The 20 inch barrel is a long pipe and modern defensive loadings diminish the need for reliance on velocity as a fragmentation mechanism. I recognize this fact, but logistically I also recognize the availability of M193 and how easy to obtain it is. Keeping the 20 inch barrel or updating to an 18 inch barrel still keeps the benefit of fragmentation as a wounding mechanism for the common as dirt M193 loading.

M193 is still humming along at around 3200 to 3250 fps out of an 18 to 20 inch barrel. While it is agreed that modern defensive loadings are preferred to M193, the ability to stockpile and train with 55gr fragmenting FMJ for a good price is a benefit in its own right. With Winchester PDX running near $1.40-1.49 a round vs $ .42 cents a round for Federal M193 then it begins to turn the table in favor of logistics. It allows you to train with the same round you can use for self-defense. While I have a magazine loaded with 69 grain OTM available for self-defense, I keep more M193 on hand due to cost and availability.

Not Just a Shorter Rifle

Keeping in mind the changes above, a rifle length system can be far more versatile than the stock M16A2 and M16A4 clones. There are a few extra advantages to modernizing a rifle setup, especially for new shooters.

Anyone who has tossed a quality compensator on a 20 inch gun knows how easy it is to keep these rifle length systems flat. Giving a rifle to a new shooter interested in AR’s is a good move, since the concussion and recoil will be kept to a minimum while the handling of the weapon will be excellent.

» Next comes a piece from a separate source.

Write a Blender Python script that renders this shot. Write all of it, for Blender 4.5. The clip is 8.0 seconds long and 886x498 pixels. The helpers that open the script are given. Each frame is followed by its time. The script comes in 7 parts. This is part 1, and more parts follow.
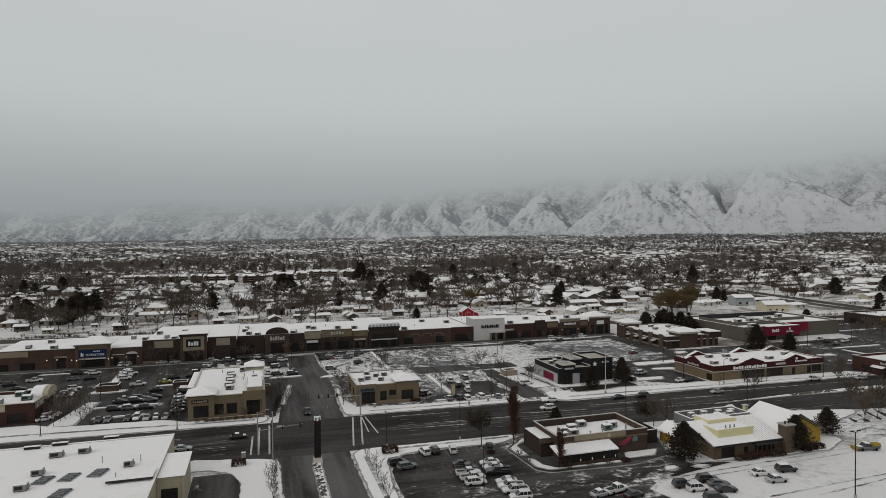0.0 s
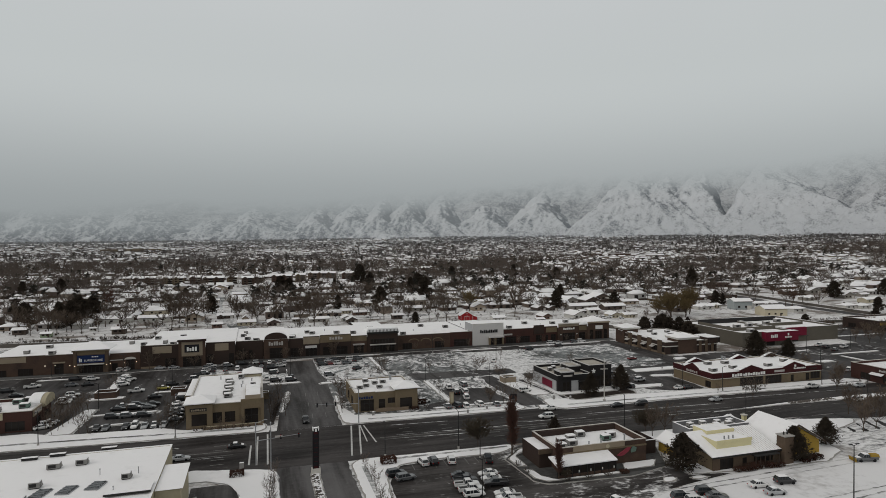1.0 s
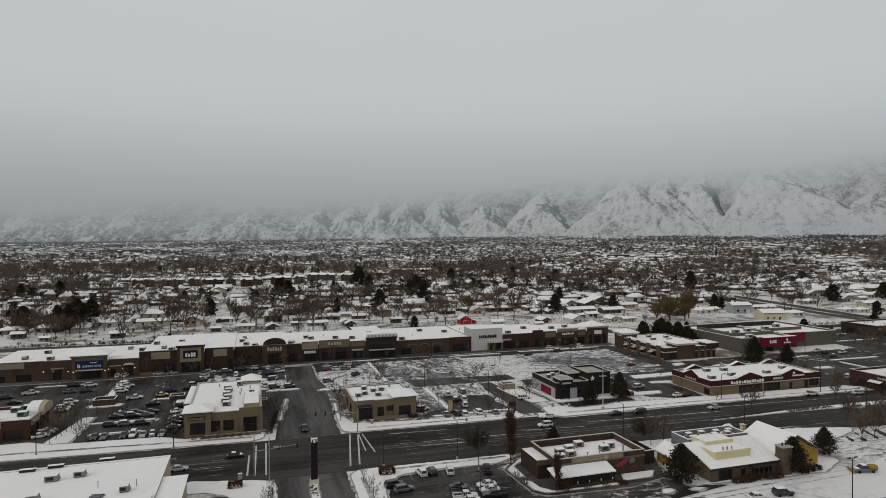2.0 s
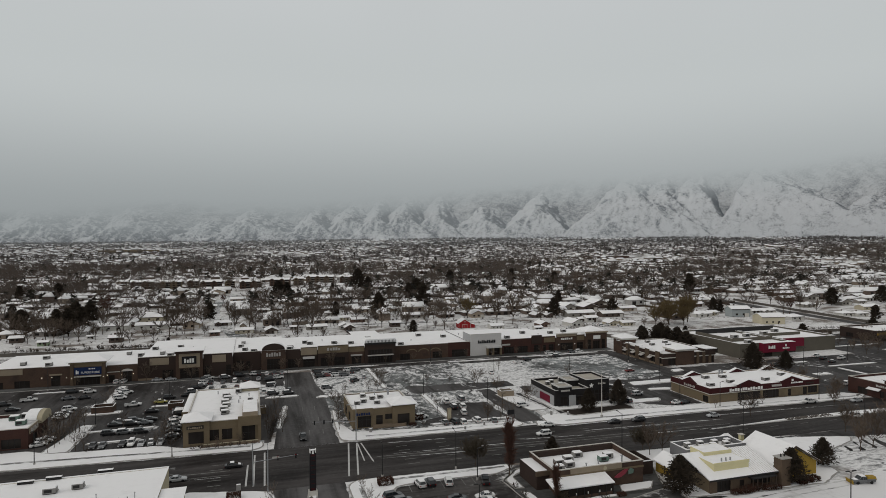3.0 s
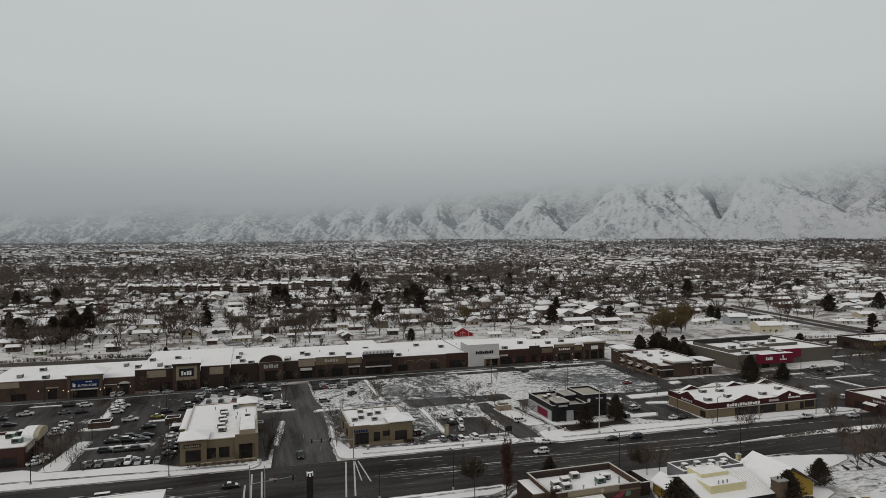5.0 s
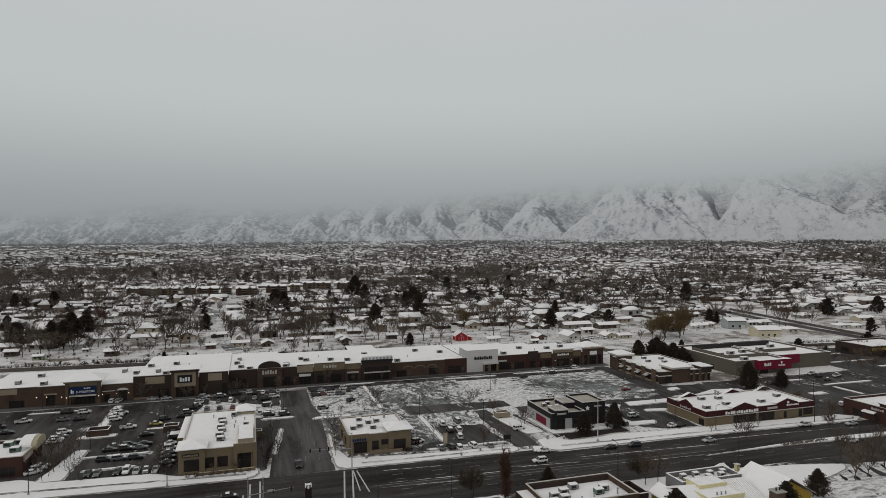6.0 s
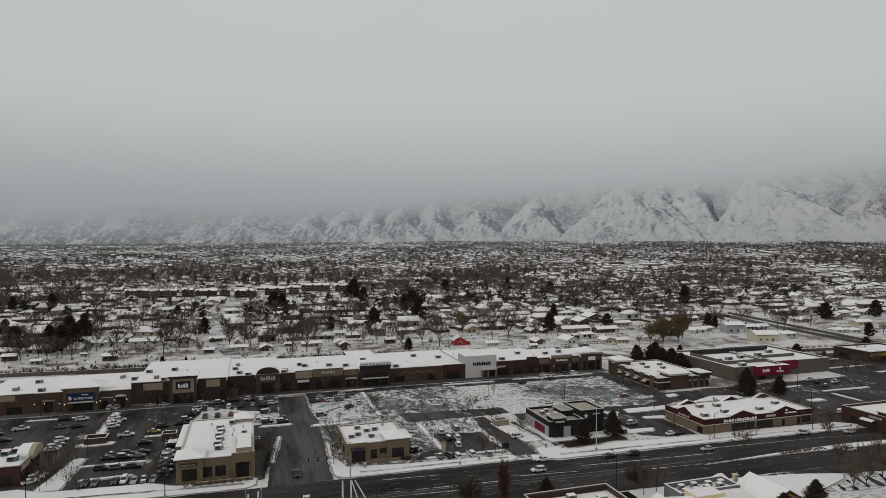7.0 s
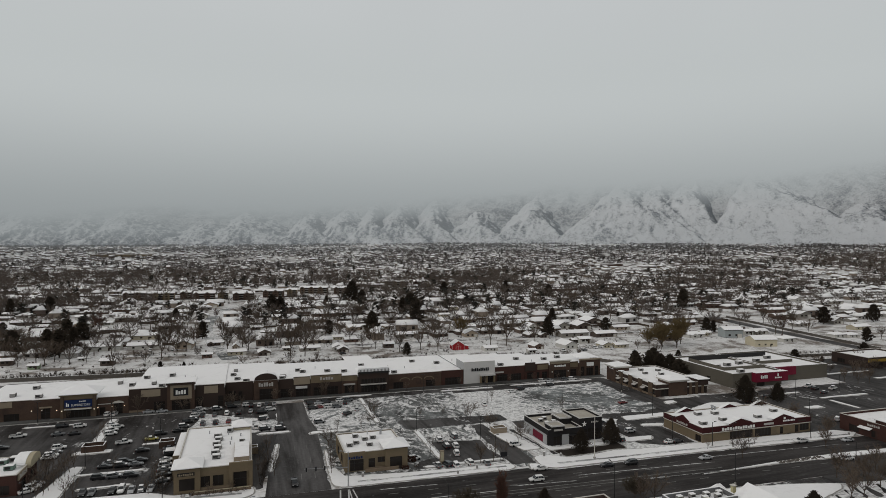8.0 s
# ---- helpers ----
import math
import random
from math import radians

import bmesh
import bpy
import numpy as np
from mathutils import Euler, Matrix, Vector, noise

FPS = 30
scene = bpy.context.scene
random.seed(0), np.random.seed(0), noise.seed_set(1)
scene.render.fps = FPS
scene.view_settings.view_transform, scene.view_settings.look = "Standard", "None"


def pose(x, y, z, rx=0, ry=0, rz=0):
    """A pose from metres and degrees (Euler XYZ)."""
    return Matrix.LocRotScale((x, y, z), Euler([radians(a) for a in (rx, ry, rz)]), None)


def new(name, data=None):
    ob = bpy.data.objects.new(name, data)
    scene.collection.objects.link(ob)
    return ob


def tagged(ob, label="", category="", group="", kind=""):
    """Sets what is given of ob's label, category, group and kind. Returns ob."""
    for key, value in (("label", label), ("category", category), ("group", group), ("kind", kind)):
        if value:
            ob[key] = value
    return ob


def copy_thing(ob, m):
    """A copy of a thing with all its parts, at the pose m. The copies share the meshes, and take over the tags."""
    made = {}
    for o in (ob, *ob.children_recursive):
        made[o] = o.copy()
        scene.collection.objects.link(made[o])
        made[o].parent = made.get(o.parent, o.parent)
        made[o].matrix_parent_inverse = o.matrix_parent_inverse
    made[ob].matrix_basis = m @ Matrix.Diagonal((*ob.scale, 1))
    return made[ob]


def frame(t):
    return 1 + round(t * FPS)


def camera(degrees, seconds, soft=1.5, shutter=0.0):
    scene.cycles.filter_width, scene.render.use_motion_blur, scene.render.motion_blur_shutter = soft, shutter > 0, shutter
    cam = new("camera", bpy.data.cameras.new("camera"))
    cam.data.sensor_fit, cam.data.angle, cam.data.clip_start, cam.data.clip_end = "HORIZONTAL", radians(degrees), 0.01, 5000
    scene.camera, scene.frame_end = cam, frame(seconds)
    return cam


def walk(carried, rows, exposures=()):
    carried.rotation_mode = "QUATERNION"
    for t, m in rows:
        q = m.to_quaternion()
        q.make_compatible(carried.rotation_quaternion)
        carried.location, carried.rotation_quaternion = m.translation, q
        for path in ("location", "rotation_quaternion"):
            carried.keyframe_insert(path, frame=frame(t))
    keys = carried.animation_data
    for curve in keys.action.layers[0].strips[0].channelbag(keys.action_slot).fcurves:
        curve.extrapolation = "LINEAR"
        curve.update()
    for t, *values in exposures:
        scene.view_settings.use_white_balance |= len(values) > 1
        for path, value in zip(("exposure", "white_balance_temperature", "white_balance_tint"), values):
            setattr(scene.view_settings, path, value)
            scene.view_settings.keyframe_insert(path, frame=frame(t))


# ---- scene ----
# ---------------------------------------------------------------- camera
cam = camera(72.0, 8.0, soft=0.7)
PATH = [
    (0.0, 0.00, 0.00, 53.00, -17.000, -0.845, 0.411),
    (0.5, 0.08, 0.09, 54.25, -17.042, -0.843, 0.355),
    (1.0, 0.14, 0.17, 55.52, -17.082, -0.841, 0.307),
    (1.5, 0.20, 0.23, 56.81, -17.122, -0.838, 0.266),
    (3.0, 0.35, 0.34, 60.73, -17.242, -0.820, 0.172),
    (3.5, 0.39, 0.36, 62.05, -17.283, -0.811, 0.146),
    (4.0, 0.43, 0.38, 63.38, -17.325, -0.799, 0.121),
    (4.5, 0.46, 0.39, 64.70, -17.369, -0.784, 0.096),
    (6.0, 0.55, 0.47, 68.67, -17.515, -0.722, 0.006),
    (6.5, 0.58, 0.51, 69.97, -17.570, -0.694, -0.033),
    (7.0, 0.61, 0.56, 71.27, -17.629, -0.661, -0.078),
    (7.5, 0.64, 0.63, 72.56, -17.691, -0.625, -0.130),
    (8.0, 0.68, 0.72, 73.83, -17.758, -0.583, -0.191),
]
walk(cam, [(t, pose(x, y, z, 90 + pitch, roll, yaw)) for t, x, y, z, yaw, pitch, roll in PATH], [(0.0, 0.0), (4.0, -0.02), (8.0, -0.045)])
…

Is it any wonder why 3 gun competitors love to shoot 18 inch rifles? They handle well and stay on target. While 3 gun setups may be a far cry from a defensive rifle, it doesn’t take much to adapt the beneficial characteristics of a 3 gun rifle to a AR15 set up for home defense.

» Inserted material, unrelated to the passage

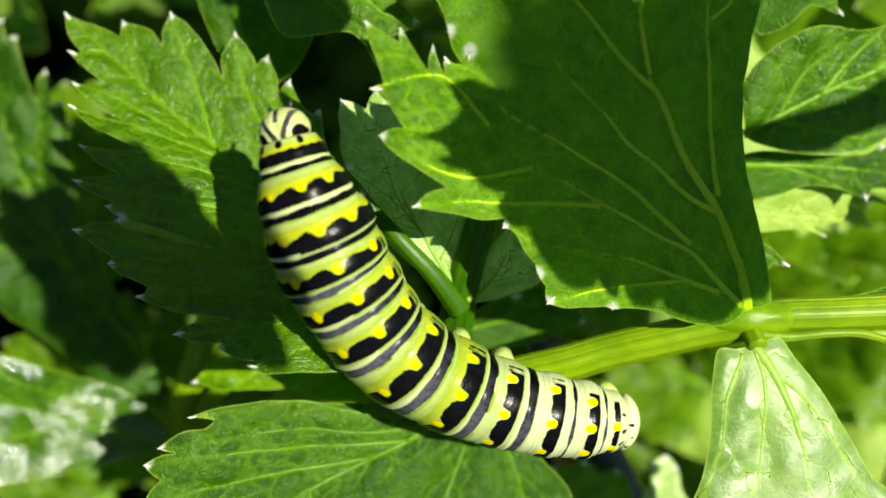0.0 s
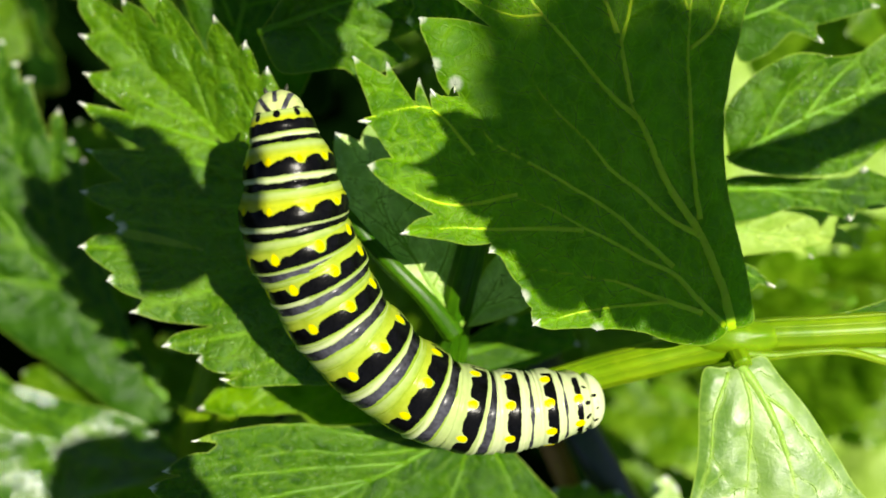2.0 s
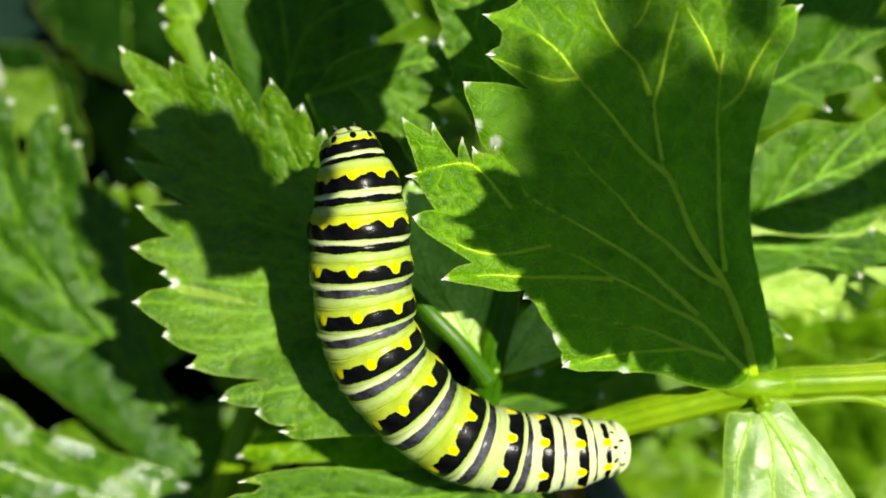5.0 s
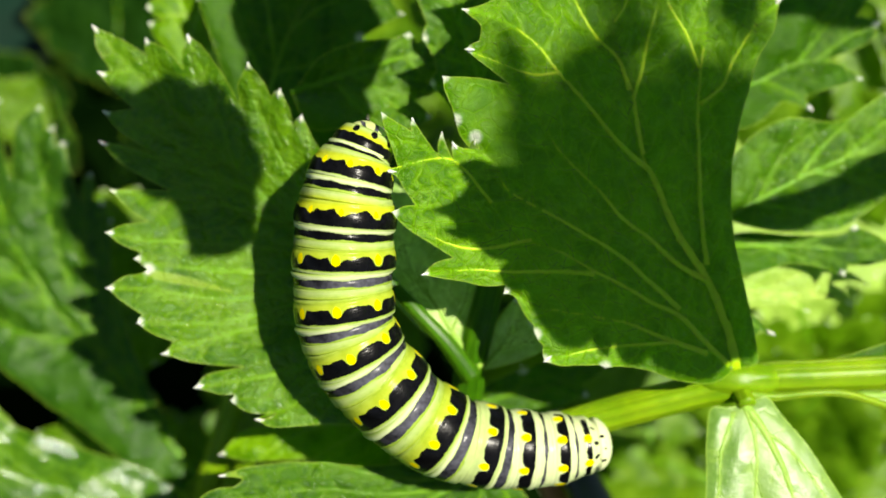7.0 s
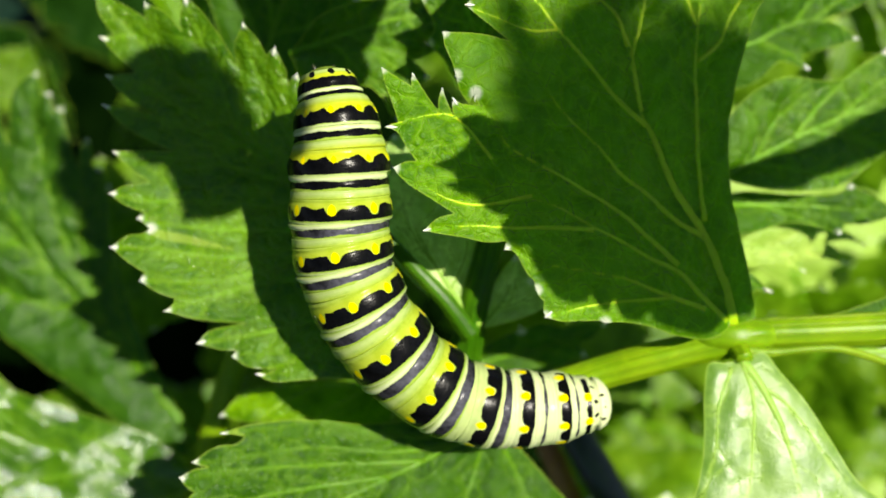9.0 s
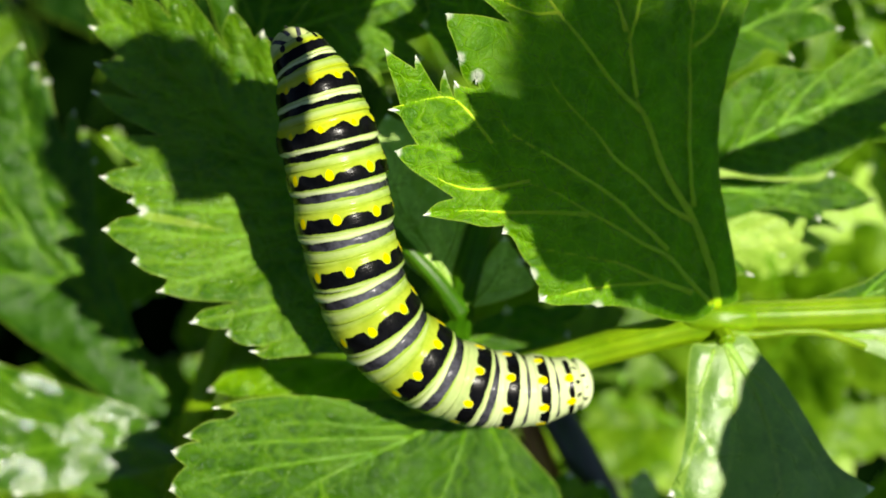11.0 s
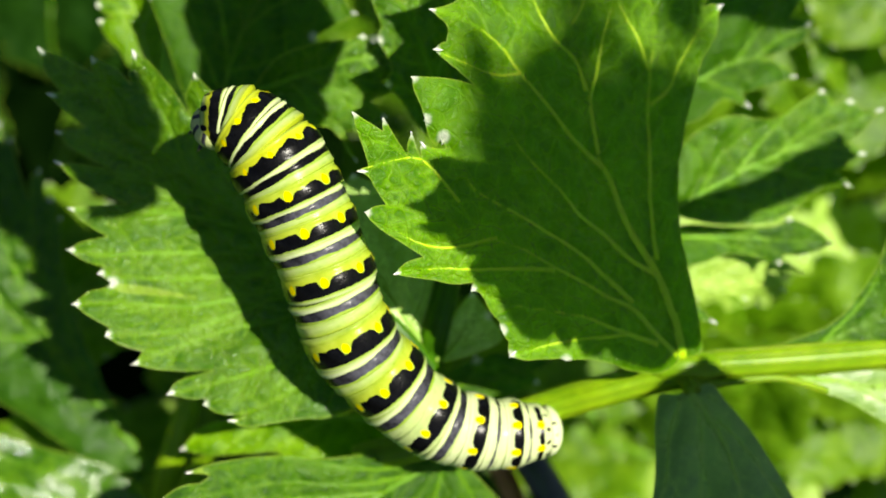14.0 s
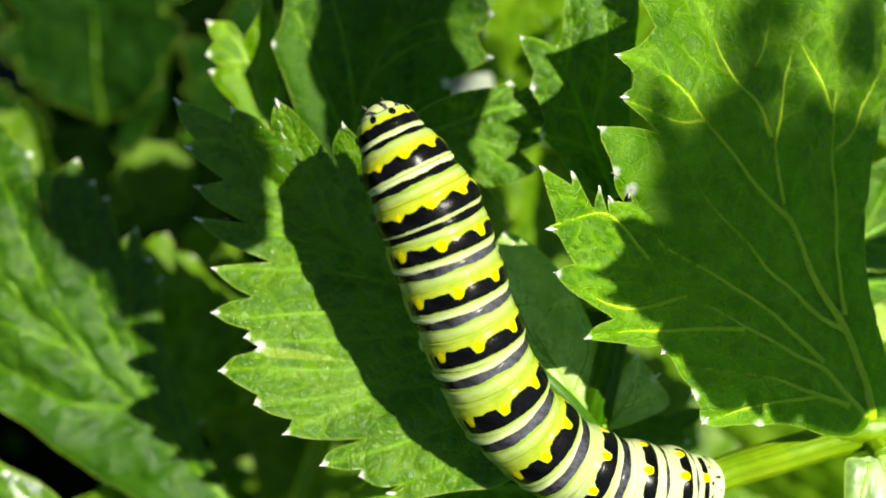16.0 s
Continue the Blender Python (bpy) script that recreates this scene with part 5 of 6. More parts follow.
    walk(shade_d, [
        (0, SPRIG @ pose(0.08729, 0.00050, 0.07233)),
        (8.7, SPRIG @ pose(0.08729, 0.00050, 0.07233)),
        (9.6, SPRIG @ pose(0.08129, 0.00250, 0.07233)),
        (10.8, SPRIG @ pose(0.07100, 0.00480, 0.07233)),
        (11, SPRIG @ pose(0.06900, 0.00560, 0.07233)),
        (11.5, SPRIG @ pose(0.06329, 0.00800, 0.07233)),
        (12, SPRIG @ pose(0.06329, 0.00850, 0.07233)),
        (13.8, SPRIG @ pose(0.06329, 0.00850, 0.07233)),
        (14.05, SPRIG @ pose(0.06529, 0.00750, 0.07233)),
        (14.4, SPRIG @ pose(0.08329, 0.00150, 0.07233)),
        (14.6, SPRIG @ pose(0.08729, 0.00050, 0.07233)),
        (16, SPRIG @ pose(0.08729, 0.00050, 0.07233)),
    ])
    track['head'] = ([
        (0, pose(-0.01071, 0.00361, 0.00350, -10.4, 1.1, 106.4)),
        (0.5, pose(-0.01110, 0.00376, 0.00350, -7.2, 1.2, 110.3)),
        (1, pose(-0.01046, 0.00428, 0.00350, -1.6, 1.2, 94.1)),
        (1.5, pose(-0.00919, 0.00705, 0.00350, 2.4, 1.1, 83.4)),
        (2, pose(-0.01054, 0.00754, 0.00350, 2.9, 1.2, 99.2)),
        (2.5, pose(-0.01211, 0.00769, 0.00350, 3.5, 1.5, 107.8)),
        (3, pose(-0.01335, 0.00722, 0.00350, 4.0, 1.8, 174.4)),
        (5.5, pose(-0.00845, 0.00941, 0.00350, 16.8, 1.7, 93.7)),
        (6, pose(-0.00797, 0.00920, 0.00350, 16.7, 2.0, 93.4)),
        (6.5, pose(-0.00639, 0.00851, 0.00350, 16.6, 2.0, 58.8)),
        (7, pose(-0.00637, 0.00885, 0.00350, 16.5, 1.8, 59.6)),
        (7.5, pose(-0.00658, 0.00885, 0.00350, 16.3, 1.8, 60.6)),
        (8, pose(-0.00604, 0.00903, 0.00350, 16.2, 1.5, 66.2)),
        (8.5, pose(-0.00772, 0.00936, 0.00350, 16.1, 1.8, 77.9)),
        (11, pose(-0.01221, 0.01132, 0.00350, 14.4, 1.2, 128.6)),
        (11.5, pose(-0.01182, 0.01163, 0.00350, 14.6, 1.3, 128.7)),
        (12, pose(-0.01250, 0.01093, 0.00350, 14.7, 1.2, 128.6)),
        (12.5, pose(-0.01452, 0.01103, 0.00350, 14.9, 1.2, 133.7)),
        (13, pose(-0.01445, 0.01207, 0.00350, 15.0, 1.4, 162.5)),
        (13.5, pose(-0.01514, 0.01270, 0.00350, 15.2, 1.4, 151.2)),
        (14, pose(-0.01604, 0.01050, 0.00350, 15.4, 1.8, 208.2)),
        (14.5, pose(-0.01877, 0.01051, 0.00350, 15.5, 1.2, 176.1)),
        (15, pose(-0.01824, 0.01511, 0.00350, 15.7, 1.1, 141.1)),
        (15.5, pose(-0.01758, 0.01585, 0.00350, 15.8, 1.1, 116.9)),
        (16, pose(-0.01550, 0.01573, 0.00350, 16.0, 1.5, 113.3)),
    ])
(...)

While my opinion may differ from a majority of internet opinion, I believe that proper forethought into how you set up a rifle can elevate it from “the old musket” to a weapon that can go toe to toe with modern carbines, and in some ways outperform them. The modern upgrades available to carbines are directly beneficial to the rifle while preserving its smooth shooting characteristics.

Bonus: I didn’t even have to mention sight radius or bayonets for this article.